I suspect many of you who have been in similar situations with your own health issues will understand what I am saying. You know there is a problem and want to repair it. 

I have said before that artists often come to be because that is the only way they understand how to solve the problems they perceive. In a gallery talk several years ago, I spoke about a passage from a Virginia Woolf book where she recounted three episodes from her youth that led her to becoming a writer. Two filled her with despair, pain, and hopelessness, an ugly physical confrontation with her brother and the suicide of a neighbor. The third was in the recognition that came in observing that a flower outside their door was whole in itself as well as connected to the whole of the earth. It was in itself the union of all things.

The first two awful experiences showed her that the world and people were sometimes broken. The wholeness of the flower showed her that there was a purpose and reason in our being and that she must try, as a writer, to use that reason and purpose to somehow repair the broken world.

I understand her thought completely. I think a lot of artists– and non-artists– feel that way, that their purpose is in healing the world somehow, even in a tiny way. Because even the tiniest flower has meaning as part of the whole.

In her book, Moments of Being, Woolf ends the section containing this episode with the following concluding passage. I think it speaks volumes:

From this I reach what I might call a philosophy; at any rate it is a constant idea of mine; that behind the cotton wool is hidden a pattern; that we — I mean all human beings — are connected with this; that the whole world is a work of art; that we are parts of the work of art. Hamlet or a Beethoven quartet is the truth about this vast mass that we call the world. But there is no Shakespeare, there is no Beethoven; certainly and emphatically there is no God; we are the words; we are the music; we are the thing itself. And I see this when I have a shock.

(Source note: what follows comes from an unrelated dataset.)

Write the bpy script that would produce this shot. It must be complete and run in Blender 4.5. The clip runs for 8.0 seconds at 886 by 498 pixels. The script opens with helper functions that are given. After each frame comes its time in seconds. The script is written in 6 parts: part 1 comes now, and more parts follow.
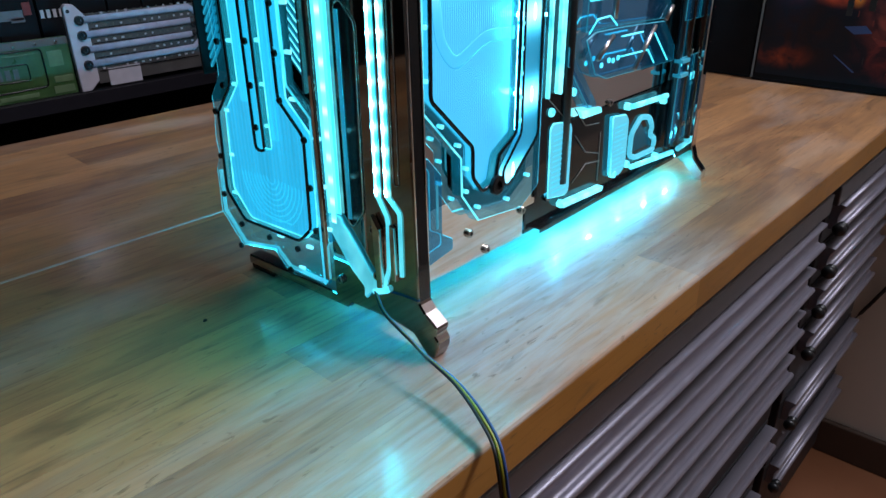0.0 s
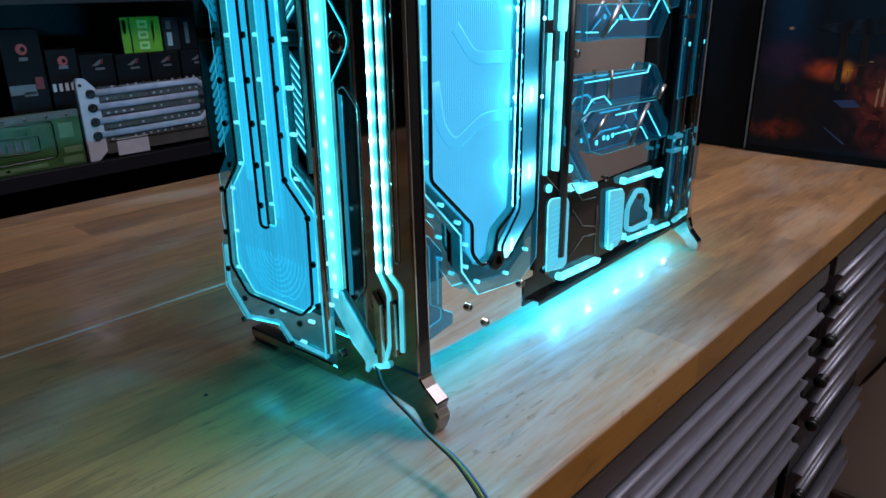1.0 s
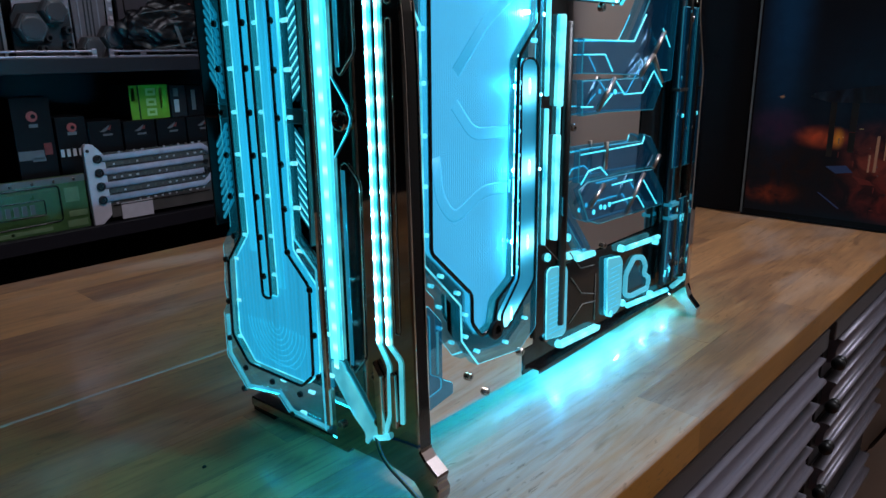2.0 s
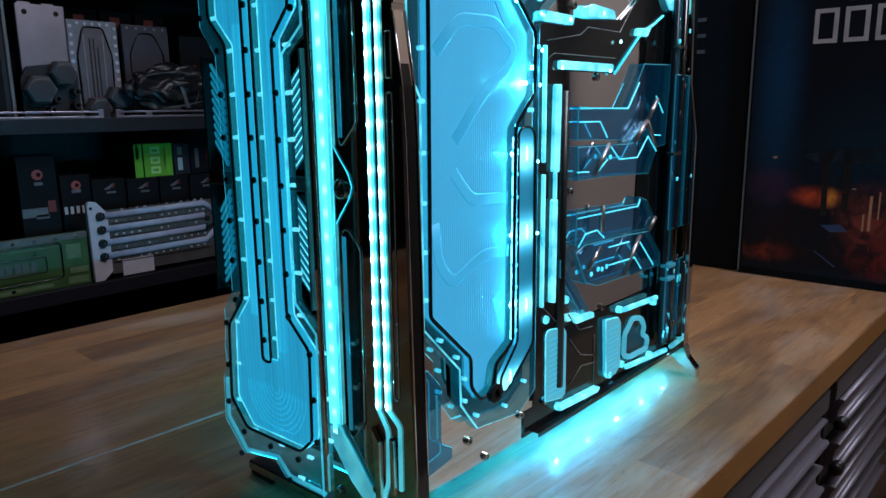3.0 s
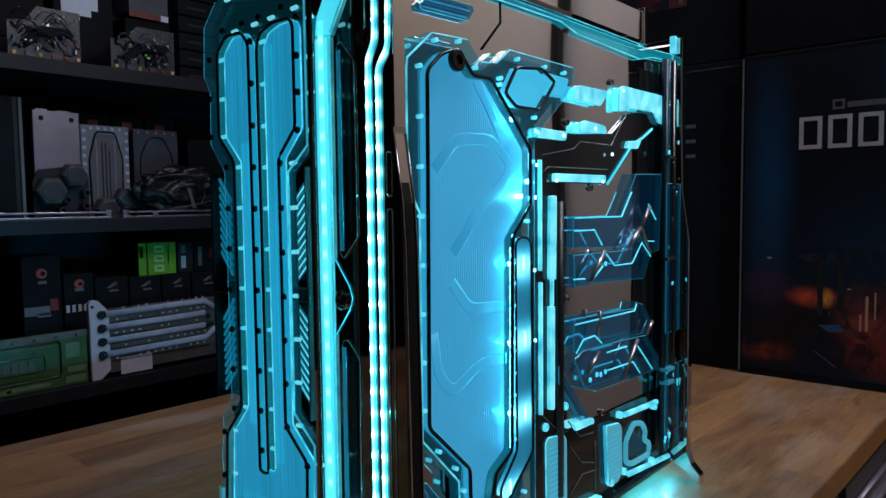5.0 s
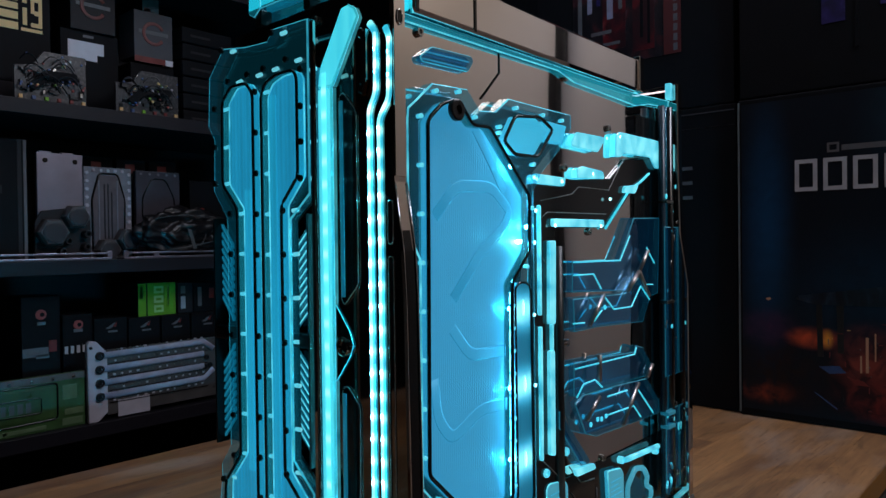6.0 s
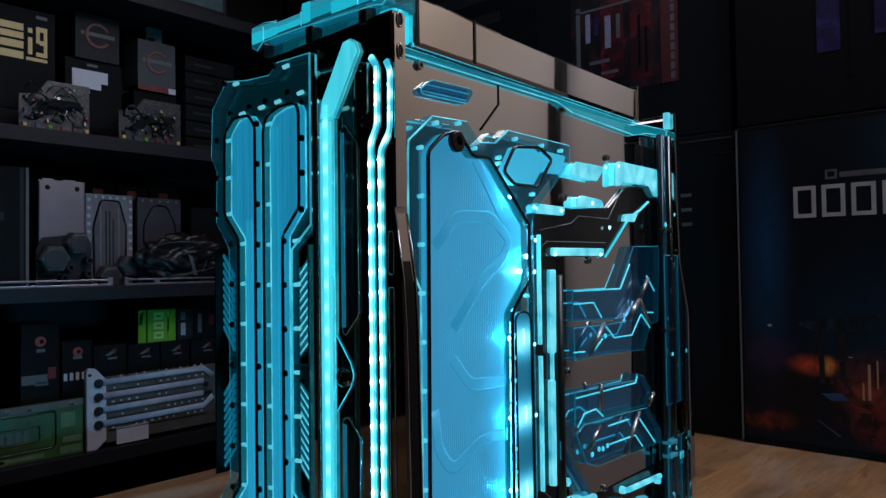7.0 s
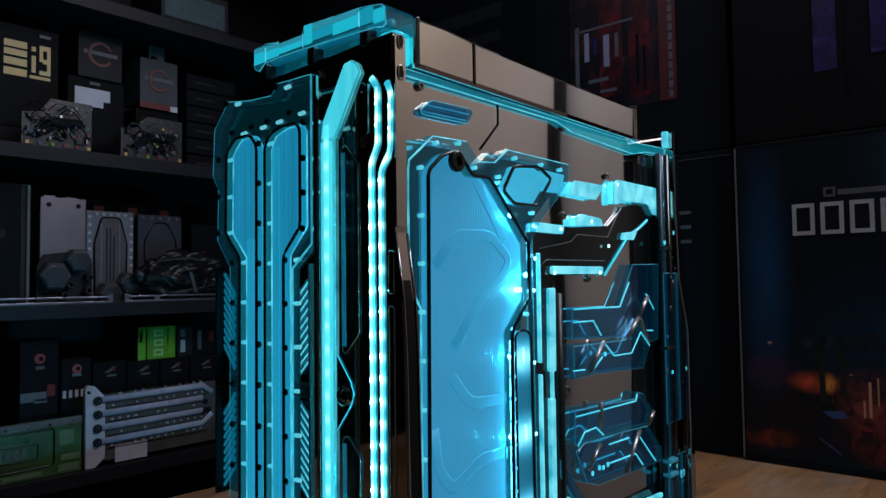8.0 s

I don’t know if this post explains anything. Maybe it is just a release for me, one that might allow me to break out of the creative paralysis this episode has brought on. I sure hope so. 

I need to get my hourglass fixed so I can get back to trying to repair the small part of this world within my reach. To make things whole once more.

PS: Many thanks to everyone who reached out to me yesterday. I was most touched and will be working on getting back to everyone today. Hey, at least. that’s doing something. And I promise, no cancer talk tomorrow!